In regard to the costs bill which the applicant faced at the end of the proceedings which he allegedly defended on the basis of the Assistant Official Receiver’s misrepresentations, the Court does not find that this rendered the immunity disproportionate. The applicant enjoyed a claim against the estate for any losses caused to him but due to the particular situation was unable to derive any benefit from that possibility. The Court of Appeal noted that it was unattractive that a responsible Department of State should leave an individual bearing such a loss but in examining the competing considerations concluded that the administration of justice would be seriously impeded if the immunity was not found to attach to the Official Receiver in the course of his conduct during bankruptcy proceedings and that thus strong rational grounds supported the restriction on access to justice.
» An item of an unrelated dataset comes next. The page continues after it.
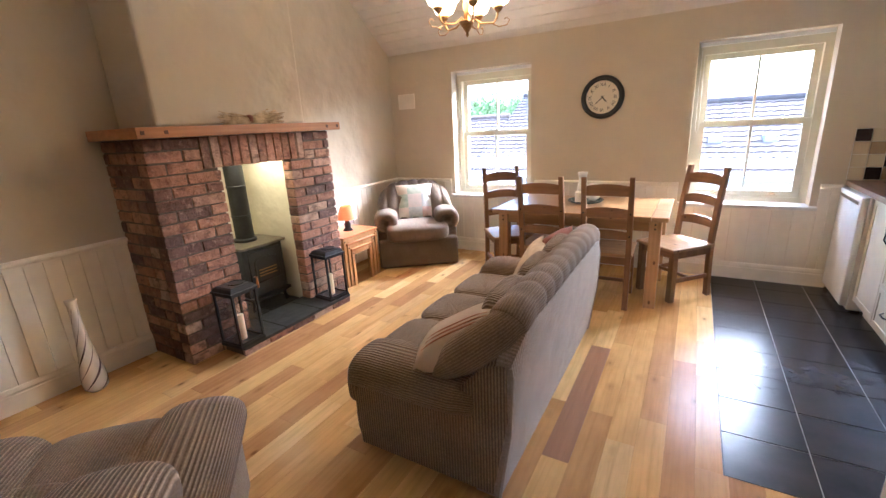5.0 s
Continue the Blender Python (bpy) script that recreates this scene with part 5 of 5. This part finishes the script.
part("rail", cuboid(SX - 0.02, SX + 0.02, 0.505, BATH_N - 0.022, 1.86, 1.90, 0.003), WHITE, shw)
part("rail", cuboid(SX - 0.02, SX + 0.02, 0.505, BATH_N - 0.022, 0.12, 0.145, 0.003), WHITE, shw)
part("rail", cuboid(WX + 0.012, SX - 0.02, 0.507, 0.543, 1.86, 1.90, 0.003), WHITE, shw)
for q in ((SX - 0.003, SX + 0.003, 0.545, 0.87, 0.15, 1.86), (SX + 0.004, SX + 0.010, 0.91, 1.18, 0.15, 1.86), (WX + 0.013, SX - 0.02, 0.522, 0.528, 0.12, 1.86)):
    part("pane", cuboid(*q), GLASS, shw).visible_shadow = False
su = thing("shower_unit", pose(-2.80, BATH_N - 0.025, 1.4), "white electric shower with hose and head", "shower unit")
part("box", cuboid(-0.10, 0.10, -0.08, 0, -0.15, 0.15, 0.015), WHITE, su)
part("riser", tube([(0.16, -0.04, -0.3), (0.16, -0.04, 0.38)], 0.01, 8), CHROME, su)
part("shower_head", tube([(0.16, -0.04, 0.30), (0.16, -0.14, 0.36), (0.16, -0.22, 0.35), (0.16, -0.25, 0.33)], [0.012, 0.014, 0.03, 0.04], 10), WHITE, su, "", True)
part("hose", tube([(0.0, -0.05, -0.15), (0.05, -0.08, -0.45), (0.14, -0.10, -0.3), (0.17, -0.1, 0.1), (0.16, -0.12, 0.35)], 0.007, 6), CHROME, su, "", True)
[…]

The making of exceptions in particular cases would defeat the purpose of the rule as persons performing their duties would remain in constant fear of vexatious actions. The Court considers that in the circumstances the domestic courts carried out a careful balancing of the policy reasons for and against the immunity attaching to the allegedly negligent statements made in this case.
In conclusion, the restriction on access to court in this case may be regarded as compatible with Article 6 § 1 of the Convention. The application must therefore be rejected as manifestly ill-founded within the meaning of Article 35 §§ 3 and 4 of the Convention.
For these reasons, the Court by a majority
Declares the application inadmissible.